How about you? What's your oasis every year, your respite from the grind? Who are your People, & where do you find them? How do you keep going between visits?

Friday, June 27, 2008

The Great Outdoors

by Susan Seyfarth

So, we took the kids camping this weekend.

Now my husband & I, we used to camp quite a bit. My husband loves Minnesota's fabled Boundary Waters the way some men love hot cars & fast computers & will jump at any excuse to throw the canoe on the car & head north. I'm more of a backpacker myself. I fell in love with hiking during what my father still refers to as my camp counselor days. (For the sake of accuracy, I would like to point out that I was not a camp counselor.
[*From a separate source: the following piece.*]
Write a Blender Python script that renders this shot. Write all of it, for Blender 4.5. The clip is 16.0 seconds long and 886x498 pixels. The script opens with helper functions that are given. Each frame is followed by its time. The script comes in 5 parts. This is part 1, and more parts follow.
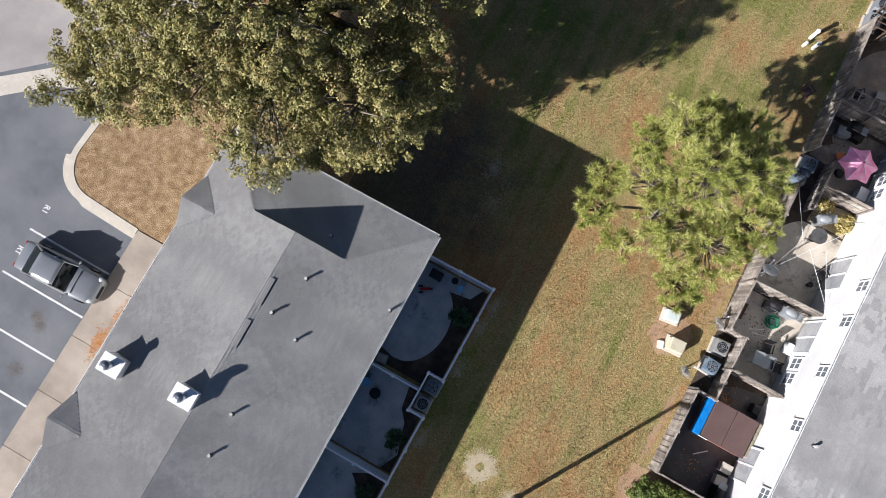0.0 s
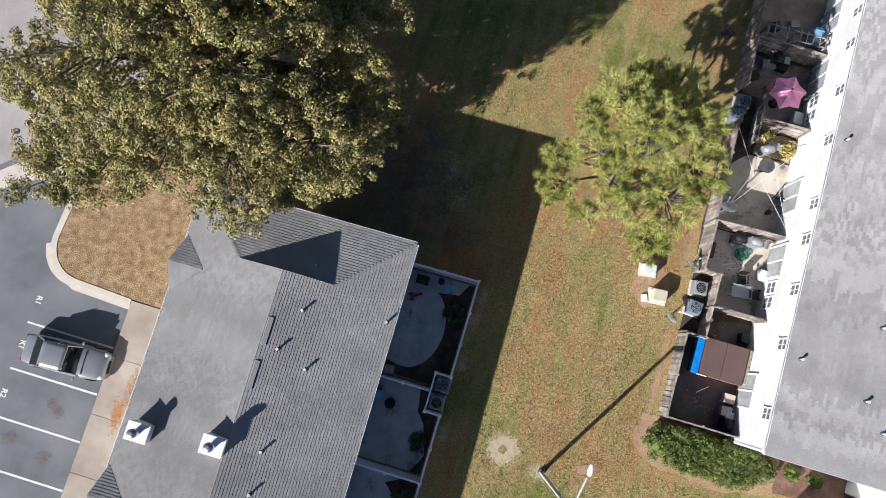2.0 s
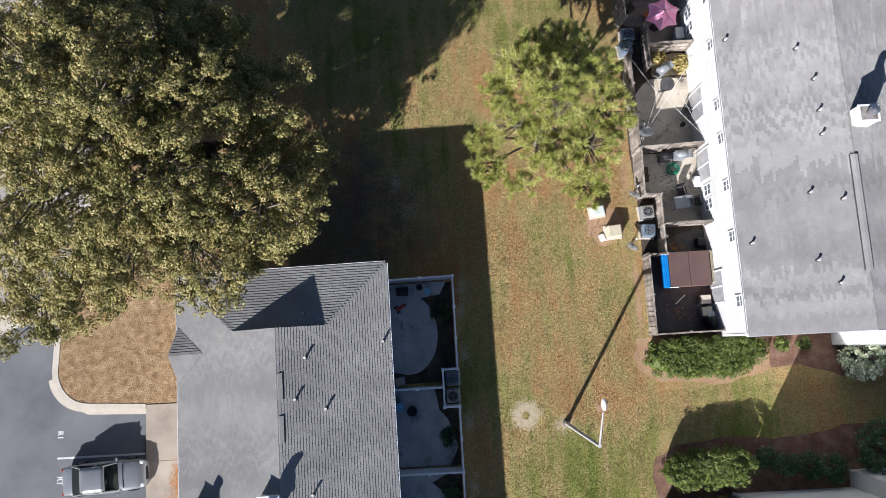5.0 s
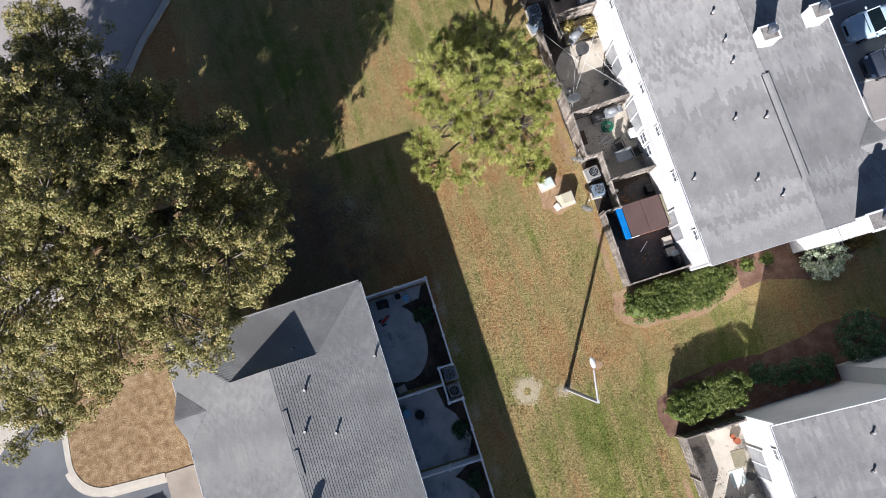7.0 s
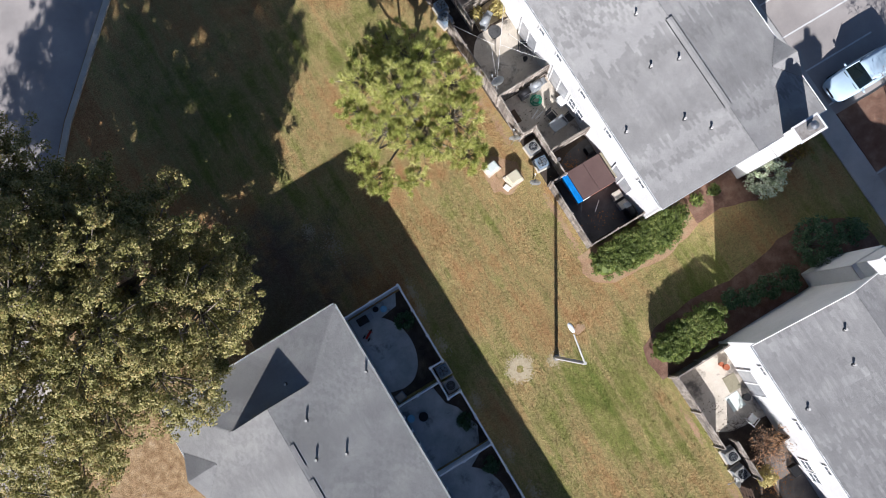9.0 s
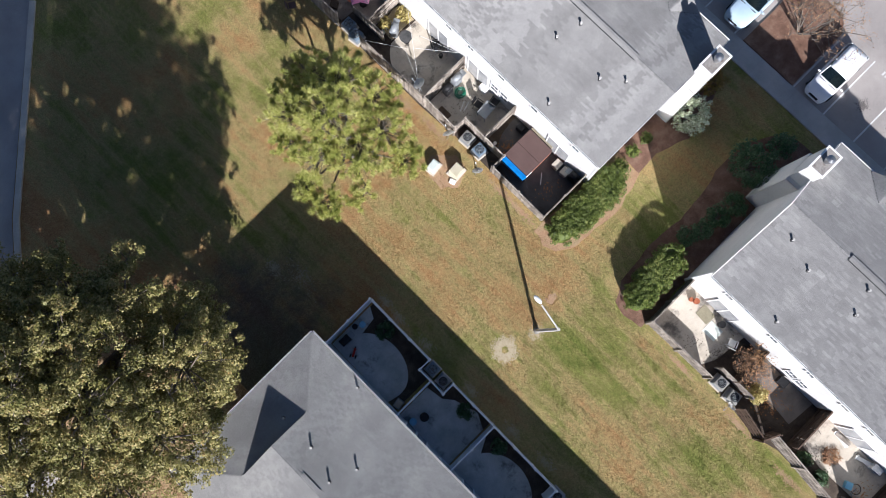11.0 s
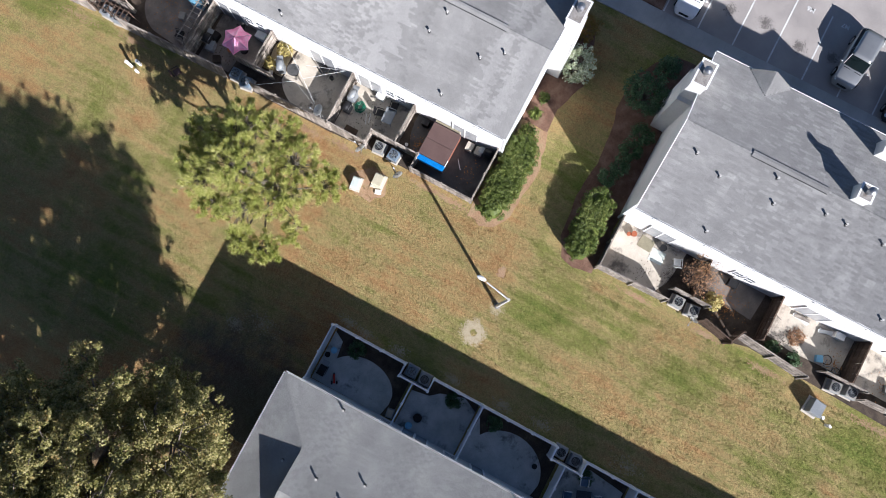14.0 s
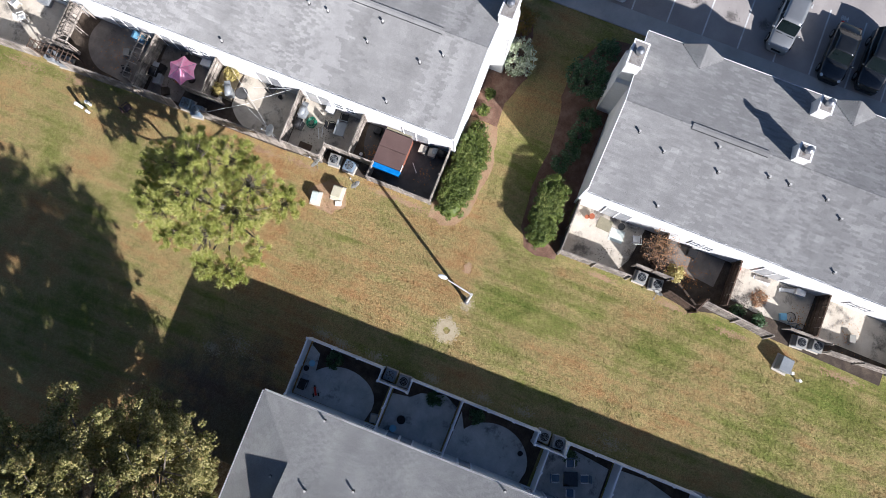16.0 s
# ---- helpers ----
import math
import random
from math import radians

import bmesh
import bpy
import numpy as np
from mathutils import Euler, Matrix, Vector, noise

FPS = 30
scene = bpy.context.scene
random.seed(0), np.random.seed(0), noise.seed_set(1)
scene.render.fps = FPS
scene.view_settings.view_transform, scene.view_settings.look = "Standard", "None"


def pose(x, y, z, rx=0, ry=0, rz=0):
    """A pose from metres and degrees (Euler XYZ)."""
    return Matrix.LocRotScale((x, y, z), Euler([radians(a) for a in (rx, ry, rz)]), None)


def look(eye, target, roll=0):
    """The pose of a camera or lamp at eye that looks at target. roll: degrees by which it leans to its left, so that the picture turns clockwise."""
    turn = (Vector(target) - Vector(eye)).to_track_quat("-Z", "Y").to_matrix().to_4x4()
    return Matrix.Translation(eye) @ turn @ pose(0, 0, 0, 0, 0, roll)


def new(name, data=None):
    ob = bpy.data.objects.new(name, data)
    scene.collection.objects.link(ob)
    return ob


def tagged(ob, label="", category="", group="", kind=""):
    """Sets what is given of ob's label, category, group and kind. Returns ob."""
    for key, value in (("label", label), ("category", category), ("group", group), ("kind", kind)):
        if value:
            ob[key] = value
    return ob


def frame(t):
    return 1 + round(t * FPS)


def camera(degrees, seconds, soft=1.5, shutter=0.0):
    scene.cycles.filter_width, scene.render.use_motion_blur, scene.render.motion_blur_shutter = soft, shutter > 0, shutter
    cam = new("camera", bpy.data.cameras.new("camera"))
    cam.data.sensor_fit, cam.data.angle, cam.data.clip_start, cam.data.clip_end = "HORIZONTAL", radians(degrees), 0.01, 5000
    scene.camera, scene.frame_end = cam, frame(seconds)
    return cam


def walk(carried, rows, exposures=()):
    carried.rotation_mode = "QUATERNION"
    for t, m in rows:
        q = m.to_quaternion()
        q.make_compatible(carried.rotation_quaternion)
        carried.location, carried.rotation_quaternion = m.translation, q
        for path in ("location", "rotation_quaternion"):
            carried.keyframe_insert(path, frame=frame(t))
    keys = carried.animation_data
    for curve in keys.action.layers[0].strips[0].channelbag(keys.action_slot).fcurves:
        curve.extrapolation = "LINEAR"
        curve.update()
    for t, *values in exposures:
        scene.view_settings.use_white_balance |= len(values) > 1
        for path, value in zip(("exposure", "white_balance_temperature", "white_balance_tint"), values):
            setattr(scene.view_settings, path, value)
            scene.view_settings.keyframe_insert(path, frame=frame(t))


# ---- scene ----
# Axes: y runs along the three rows of houses, x across them, the lamp post stands at the origin.
cam = camera(64.9, 16.0, 0.9)
ROWS = [
    (0, -6.984, 4.975, 37.734, 8.164, 0.025, 29.173),
    (0.5, -6.908, 4.936, 38.201, 8.211, 0.116, 26.281),
    (1, -6.872, 4.916, 38.644, 8.237, 0.186, 23.164),
    (1.5, -6.854, 4.900, 39.092, 8.231, 0.232, 19.964),
    (2, -6.868, 4.901, 39.517, 8.193, 0.257, 16.567),
    (2.5, -6.882, 4.906, 39.966, 8.130, 0.281, 13.177),
    (3, -6.868, 4.933, 40.403, 8.054, 0.315, 9.840),
    (3.5, -6.825, 4.960, 40.792, 7.978, 0.364, 6.159),
    (4, -6.775, 4.984, 41.217, 7.913, 0.419, 3.190),
    (6.5, -5.926, 4.802, 43.081, 7.670, 0.861, -13.952),
    (7, -5.788, 4.788, 43.378, 7.585, 0.782, -17.362),
    (7.5, -5.656, 4.753, 43.670, 7.488, 0.702, -20.697),
    (8, -5.496, 4.721, 43.959, 7.376, 0.625, -24.174),
    (8.5, -5.308, 4.680, 44.148, 7.254, 0.547, -27.598),
    (11, -4.223, 3.700, 45.634, 7.109, 0.588, -44.561),
    (11.5, -3.989, 3.381, 45.920, 7.066, 0.645, -47.892),
    (12, -3.758, 3.137, 46.171, 7.016, 0.667, -51.359),
    (12.5, -3.568, 2.852, 46.411, 6.958, 0.640, -54.703),
    (13, -3.441, 2.580, 46.711, 6.894, 0.589, -57.950),
    (13.5, -3.248, 2.320, 46.922, 6.842, 0.511, -60.257),
    (14, -3.088, 2.059, 47.165, 6.806, 0.443, -61.744),
    (14.5, -2.913, 1.750, 47.386, 6.779, 0.372, -63.160),
    (15, -2.747, 1.412, 47.571, 6.748, 0.304, -64.706),
    (15.5, -2.593, 1.007, 47.816, 6.752, 0.284, -66.384),
    (16, -2.424, 0.520, 48.061, 6.785, 0.297, -68.309),
]
walk(cam, [(t, pose(x, y, z, rx, ry, rz)) for t, x, y, z, rx, ry, rz in ROWS], [(0.0, 0.98, 5200, 16), (8.0, 1.00, 5150, 16), (12.0, 1.07, 5120, 16), (16.0, 1.11, 5100, 16)])

# ---- light: low winter sun and a clear sky ----
SUN_ELEV, SUN_DIR = 27.8, (0.528, 0.849)  # the way that the shadows fall on the ground
world = bpy.data.worlds.new("sky")
scene.world = world
world.use_nodes = True
wn = world.node_tree
sky = wn.nodes.new("ShaderNodeTexSky")
sky.sky_type, sky.sun_disc = "NISHITA", False
sky.sun_elevation = radians(SUN_ELEV)
sky.sun_rotation = math.atan2(-SUN_DIR[0], -SUN_DIR[1])
wn.links.new(sky.outputs[0], wn.nodes["Background"].inputs[0])
wn.nodes["Background"].inputs[1].default_value = 0.029
sun = new("sun", bpy.data.lights.new("sun", "SUN"))
sun.data.energy, sun.data.angle, sun.data.color = 5.0, radians(0.53), (1.0, 0.86, 0.67)
_drop = math.tan(radians(SUN_ELEV))
sun.matrix_world = look((-SUN_DIR[0] * 60, -SUN_DIR[1] * 60, _drop * 60), (0, 0, 0))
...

I was an outdoor educator. It a REAL JOB, dad. Sheesh.)

Suffice it to say, we considered ourselves the outdoorsy types, my husband & I. We spent our honeymoon camping in Alaska, after all. For our first anniversary, we spent a few days on the Superior Hiking trail (an awesome wilderness trail that stretches from Duluth to the Canadian border), then got in the car & puttered our way into Canada where we hit all the provincial parks surrounding Lake Superior. Canada has some amazing parks, by the way. One of our camp sites in Lake Superior Provincial Park was a gorgeous little island. Not just on an island, mind you. The actual island. The whole thing. Sadly, it turned out to be somewhat less, um, isolated than a couple celebrating their first anniversary might be inclined to hope, but that's a different story altogether. One I will not be getting into on a public blog.

Ahem.

Where was I?

Oh yes. We were inveterate outdoorsmen/women. We had the skills, we had the experience, we had the equipment.

Then we had children.

I can now report that we have an entirely new understanding of what roughing it actually entails.

Roughing it is not going without indoor plumbing.
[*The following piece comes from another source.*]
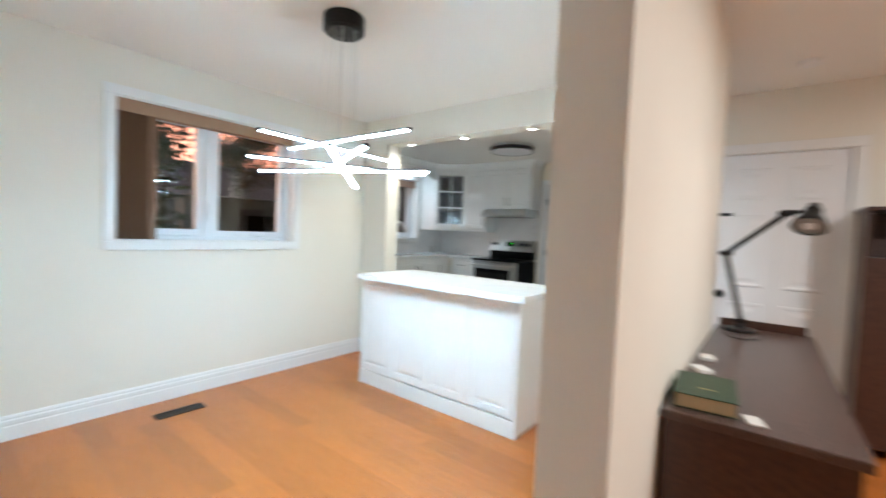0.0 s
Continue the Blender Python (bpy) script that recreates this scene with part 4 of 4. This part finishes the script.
AMBER = mat("amber_bottle", (0.045, 0.012, 0.006), 0.12, var=0.1)
sb = thing("spray_bottle", (-4.02, 4.0, TOPZ), "amber spray bottle with a black trigger and white label", "bottle")
part("bottle", lathe([(0.028, 0), (0.030, 0.004), (0.030, 0.115), (0.024, 0.135), (0.013, 0.148), (0.013, 0.162)], (-4.02, 4.0, TOPZ), 20), AMBER, sb, "", True)
part("label", lathe([(0.0304, 0.02), (0.0304, 0.105)], (-4.02, 4.0, TOPZ), 24), PAPER, sb, "white label")
for k in range(5):
    part("print_line", box(-3.9905, -3.9893, 3.990 - 0.012, 3.990 + 0.018 - 0.004 * (k % 2), TOPZ + 0.035 + 0.013 * k, TOPZ + 0.039 + 0.013 * k), GREYP, sb)
tr = add_box(cyl((-4.02, 4.0, TOPZ + 0.172), 0.015, 0.024, "z", 16), -4.035, -4.010, 3.99, 4.01, TOPZ + 0.185, TOPZ + 0.215, 0.006)
add_box(tr, -3.99, -3.975, 3.993, 4.007, TOPZ + 0.195, TOPZ + 0.210, 0.002)
add_box(tr, -0.006, 0.006, -0.006, 0.006, -0.045, 0.0, 0.002, 1, Matrix.Translation((-3.995, 4.0, TOPZ + 0.19)) @ Matrix.Rotation(radians(-28), 4, "Y"))
bmesh.ops.transform(tr, matrix=Matrix.Translation((-4.02, 4.0, 0)) @ Matrix.Rotation(radians(-68), 4, "Z") @ Matrix.Diagonal((1.2, 1.2, 1, 1)) @ Matrix.Translation((4.02, -4.0, 0)), verts=tr.verts)
part("trigger_head", tr, BLACKP, sb, "black trigger head")

PINK = mat("pink_plastic", (0.62, 0.07, 0.22), 0.35, var=0.04)
CREAMP = mat("cream_printed_wrap", (0.66, 0.63, 0.50), 0.4, var=0.06, scale=20)
cn = thing("canister", (-4.06, 4.115, TOPZ), "cream canister with a pink lid and pink band", "canister")
part("tub", lathe([(0.048, 0), (0.050, 0.004), (0.050, 0.19), (0.046, 0.2)], (-4.06, 4.115, TOPZ), 28), CREAMP, cn, "", True)
part("lid", lathe([(0.0505, 0.188), (0.052, 0.192), (0.052, 0.212), (0.048, 0.217), (0.01, 0.218)], (-4.06, 4.115, TOPZ), 28), PINK, cn, "pink lid", True)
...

Roughing it is standing around at 3 a.m. dangling your bare-bottomed, just-potty-trained 3 year old over some shrubbery that you pray to the good lord isn't poison ivy, trying to explain why it's okay just this once to pee on the ground.

Roughing it is not sleeping in a tiny, two-person tent small enough to fit in a backpack.

Roughing it is sharing a cavernous Coleman 6-man tent that barely fits in the back of your station wagon with a 5 year old that somebody fed s'mores until she was ping-ponging off the walls like a demented, DEET-scented monkey.

Roughing it is not sleeping on the ground in twenty degree weather.

Roughing it is sleeping on the ground in a stifling tent in 85 degree heat with your 18 month old (aka The Heater) draped over your crotch because that's where she finally fell asleep & you would rather die of heat stroke than deal with her if she wakes up.

That said, we had a great weekend. It took us approximately 8 hours to prep for 16 hours in the Great Outdoors, & my eldest daughter's mosquito bites are now the stuff of family legend (how does one kid slathered in DEET get thirty bites on one leg??) but the kids are already asking when we get to go again.

We're thinking canoes this time.

May god have mercy on us.

How about you? Are you a camper or does the thought of sleeping outdoors give you hives? What was your most memorable family vacation? When was the last time you truly felt like you were roughing it?